The 5 most important questions for meeting with the CEO at your new company
So there you are, you’ve got your offer letter for that dream job! You worked so hard to find the right position at the right company, tailor your resume and cover letter, and lock up the interview process. Now, you are preparing to start in your new role and your first day will be here before you know it.
What is the absolute best thing you can do in your first week? Meet as many people as possible, and prepare for those first meetings. Think about how to make an amazing first impression, and set yourself up for a stellar working relationship.
To really do this well, you just have to remember one guiding principle: listen. You are trying to gain an understanding of what’s been happening in the organization before you got there - why is it structured the way it is, why are the processes set up a certain way, and what’s working and what’s not.
Your meetings with different people within your new company will give you varying levels of insight from the long term vision to the biggest challenges for the next quarter. Arguably the most important meeting you will have in your first few weeks of your new startup is a meeting with your CEO. In larger companies, this might be the head of your division or business unit.
The CEO sets the long-term strategy for the company, and it’s her vision that will propel all your colleagues forward. In addition, the CEO plays a critical role in setting the culture of the company. This is especially true if the CEO is also the founder.
Objective: Get a broad view of the company.
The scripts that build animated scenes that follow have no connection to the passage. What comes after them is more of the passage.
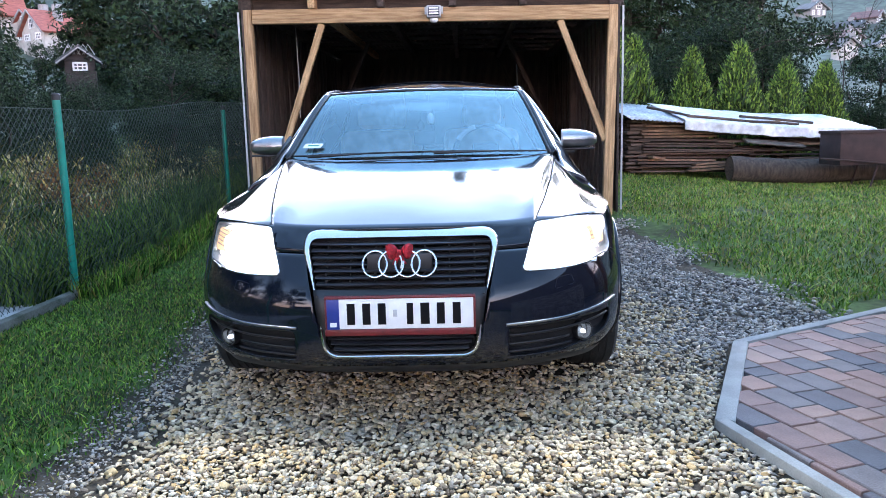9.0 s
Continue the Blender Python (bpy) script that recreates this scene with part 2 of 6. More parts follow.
PAVER = object_mix(material("clay_paver", (0.27, 0.15, 0.115), 0.8, 0, 0.35, 6, 160, bump=0.3, second=(0.17, 0.13, 0.125)), [(0.29, 0.165, 0.13), (0.22, 0.135, 0.115), (0.13, 0.12, 0.125), (0.34, 0.21, 0.16), (0.105, 0.102, 0.112), (0.26, 0.18, 0.155), (0.17, 0.145, 0.14), (0.31, 0.185, 0.14)])
SAND = material("joint_sand", (0.035, 0.032, 0.03), 0.95, 0, 0.4, 20, 200, bump=0.4)
STONES = island_mix(material("gravel_stone", (0.4, 0.38, 0.33), 0.8, 0, 0.3, 40, 260, bump=0.25, spec=0.3), [(0.60, 0.49, 0.31), (0.47, 0.39, 0.26), (0.66, 0.56, 0.38), (0.33, 0.26, 0.17), (0.52, 0.36, 0.17), (0.40, 0.36, 0.29), (0.25, 0.20, 0.14), (0.62, 0.47, 0.25), (0.55, 0.46, 0.33), (0.74, 0.65, 0.48), (0.17, 0.135, 0.10), (0.70, 0.58, 0.39), (0.44, 0.38, 0.28)])
STONES_GREY = island_mix(material("grey_gravel_stone", (0.3, 0.3, 0.3), 0.8, 0, 0.3, 40, 260, bump=0.25, spec=0.25), [(0.34, 0.32, 0.29), (0.24, 0.23, 0.215), (0.43, 0.41, 0.37), (0.15, 0.145, 0.135), (0.31, 0.275, 0.23), (0.095, 0.092, 0.09), (0.40, 0.35, 0.28), (0.21, 0.205, 0.20), (0.53, 0.49, 0.43)])
SOIL = material("gravel_bed", (0.060, 0.050, 0.038), 0.95, 0, 0.5, 4, 60, bump=0.8, spec=0.08)
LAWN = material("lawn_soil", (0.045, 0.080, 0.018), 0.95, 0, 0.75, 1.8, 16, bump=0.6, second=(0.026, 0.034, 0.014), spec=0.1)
BLADE = island_mix(material("grass_blade", (0.07, 0.14, 0.03), 0.7, 0, 0.3, 2, 60, spec=0.12), [(0.06, 0.15, 0.016), (0.12, 0.26, 0.026), (0.018, 0.05, 0.007), (0.26, 0.38, 0.05), (0.19, 0.17, 0.05), (0.035, 0.09, 0.010), (0.016, 0.035, 0.006)])
# right lawn: yellower dry blades, with its brighter light put into the colour
BLADE_DRY_LIT = island_mix(material("lit_dry_grass_blade", (0.1, 0.17, 0.03), 0.7, 0, 0.3, 2, 60, spec=0.12), [(0.12, 0.22, 0.03), (0.20, 0.34, 0.04), (0.05, 0.10, 0.014), (0.30, 0.40, 0.07), (0.36, 0.32, 0.11), (0.08, 0.16, 0.02), (0.26, 0.24, 0.09)])
REED = island_mix(material("dry_grass", (0.2, 0.18, 0.08), 0.75, 0, 0.3, 2, 60, spec=0.12), [(0.40, 0.30, 0.09), (0.18, 0.21, 0.045), (0.62, 0.50, 0.22), (0.04, 0.045, 0.015), (0.24, 0.13, 0.05), (0.30, 0.31, 0.07), (0.72, 0.62, 0.34), (0.03, 0.03, 0.012), (0.50, 0.44, 0.18)])
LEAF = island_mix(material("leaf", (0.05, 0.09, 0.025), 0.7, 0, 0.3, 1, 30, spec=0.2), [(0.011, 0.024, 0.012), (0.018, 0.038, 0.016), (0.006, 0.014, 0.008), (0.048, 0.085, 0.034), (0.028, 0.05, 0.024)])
NEEDLE = island_mix(material("spruce_needle", (0.03, 0.055, 0.025), 0.75, 0, 0.3, 1, 30, spec=0.15), [(0.025, 0.05, 0.022), (0.035, 0.062, 0.026), (0.045, 0.07, 0.03)])
THUJA = island_mix(material("thuja_frond", (0.07, 0.13, 0.03), 0.6, 0, 0.3, 1.5, 40), [(0.085, 0.17, 0.028), (0.16, 0.28, 0.04), (0.27, 0.40, 0.06), (0.022, 0.05, 0.014), (0.045, 0.10, 0.02), (0.015, 0.035, 0.010)])
BARK = material("bark", (0.055, 0.043, 0.033), 0.9, 0, 0.5, 6, 60, bump=0.8, stretch=(4, 4, 1))
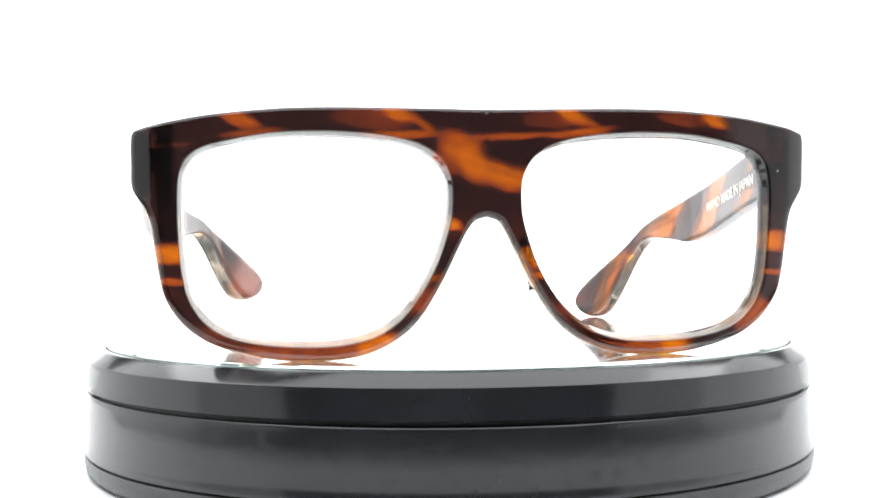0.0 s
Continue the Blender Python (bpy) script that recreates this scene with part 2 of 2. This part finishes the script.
# flames in the front: centre u, v, half-lengths, turn in degrees, strength, softness
FLAMES = [(-51, 49.6, 5.0, 1.7, -22, 0.72), (-49, 47.0, 7, 0.8, 5, 0.62), (-24, 49.8, 10, 2.6, -4, 0.42), (-19, 50.8, 4.2, 1.6, -20, 0.85), (-14, 48.9, 4.5, 1.0, -38, 0.70),
          (-17, 46.5, 9.5, 1.0, 0, 0.68), (4, 46.2, 12, 0.8, 2, 0.70), (20, 47.1, 9, 1.0, 6, 0.72), (-5.2, 43.2, 6.0, 3.6, -35, 0.78), (-2.6, 41.0, 5.6, 4.0, -50, 0.88), (2.0, 38.6, 8.0, 2.9, -24, 0.84),
          (6.6, 36.4, 3.0, 3.6, -20, 0.78), (-8.5, 40.5, 3.5, 4.5, -20, 0.55), (13, 49.6, 7, 2.2, -4, 0.42), (18.5, 50.6, 4.5, 1.6, -20, 0.88), (23, 48.8, 4.0, 0.9, -36, 0.70),
          (43, 50.2, 7, 2.0, -6, 0.42), (51, 50.0, 3.6, 1.7, -25, 0.84), (-67, 44.6, 8, 0.7, 2, 0.34), (65, 43.5, 3.6, 3.5, 0, 0.36),
          (-67, 22.0, 6, 2.3, 0, 0.95), (67, 23.8, 6, 2.3, 0, 0.95), (-66, 16.2, 6, 0.8, 0, 0.66), (66, 16.8, 6, 0.7, 0, 0.66), (-8.6, 27.4, 3.4, 2.0, -18, 0.95), (10.2, 20.4, 3.4, 2.0, -30, 0.92),
          (-11.5, 16.4, 4, 0.8, 12, 0.80), (12.3, 16.6, 4, 0.7, -12, 0.75), (-36, 1.6, 18, 2.4, 0, 0.5), (-23, 3.0, 5.0, 2.4, 12, 0.85), (30, 1.6, 15, 2.4, 0, 0.52), (42, 1.8, 4.8, 2.2, 4, 0.88),
          (-53, 4, 9, 3.4, -24, 0.44), (60, 8, 5.5, 3.6, 45, 0.66), (19, 6, 9, 3.4, -50, 0.34), (-14, 11.0, 5, 3.2, 55, 0.42)]
DARKS = [(4.9, 43.0, 5.6, 2.0, 4), (9.5, 43.4, 4.5, 2.0, 6), (-4.0, 49.4, 6.5, 1.5, -6), (-14.5, 6.0, 3.2, 3.0, 45), (50.5, 3.0, 4.6, 2.4, 14), (66, 12.6, 3.4, 1.2, 20), (-7.2, 25.9, 1.6, 0.6, 10), (-6.5, 33.6, 6.5, 3.0, -38), (4, 31.6, 5.5, 2.0, 30)]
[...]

What's the vision for the future? What are the milestones she has set out for investors? Where do you as an employee fit in the quest to achieve that vision?
1. Where do you see the company five years from now?
This is a nice positive open ended question to spark the conversation. CEO’s love talking about their vision and the potential they see in their product and the team they have recruited. It’s also her chance to welcome you and inspire you to get excited about this professional journey you are about to embark on. Pay attention to her level of confidence, her tone, and the specificity of the picture she is painting for you.
2. What's the biggest obstacle to achieving that vision?
This question will orient you towards understanding what the CEO sees as the biggest challenge to tackle, and therefore, the biggest priority. It’s an opportunity to understand where resources will be allocated, and the brightest minds in the company will most likely be working on this problem. While she is answering the question, think about ways in which you can contribute to the solution. If the moment is right, you might come up with some useful suggestions on the part of the problem that are within your domain of expertise.
3. What's the company's most important short (3 months) term goal (increasing market share, revenue, etc.)?
In a startup, three month goals can change quite rapidly depending on factors like shifts in the market, user demand, and competitive landscape. It’s important to understand both the long term goals and the immediate needs of the company. Just like the previous question, try to come up with useful suggestions on the part of the problem that is within your domain of expertise. This positions you as a problem solver, and will maybe even allow you to participate in a higher profile project.
4. With respect to the competitive landscape, what do you see as the greatest threat?
The answer to this question will give you insight into how the CEO sees the company’s place in the market. The answer should also dovetail with the unique differentiators that are part of the CEO’s vision for the company in the first question. As you listen to this answer, think about ways in which you can contribute to your company’s response to this threat.
5. What could I accomplish in my first 90 days that would be the most helpful to the company's goals?
Listen very carefully to the answer to this question. You will incorporate it into your 90 day plan, and it should be at the very top on your list of priorities. Even if the CEO does not have a clear answer to this question, it presents an opportunity for you to follow as you progress. If you have any deliverables that track to points that the CEO mentioned in the answer to this question, you might consider sending an update email referring to this conversation.
The best way to use the information you receive from your meeting with the CEO is to thoughtfully incorporate it into your plan for your first 90 days. As you prioritize and accomplish tasks, you might consider (if it's appropriate given your organization's structure) directly updating the CEO on your accomplishments.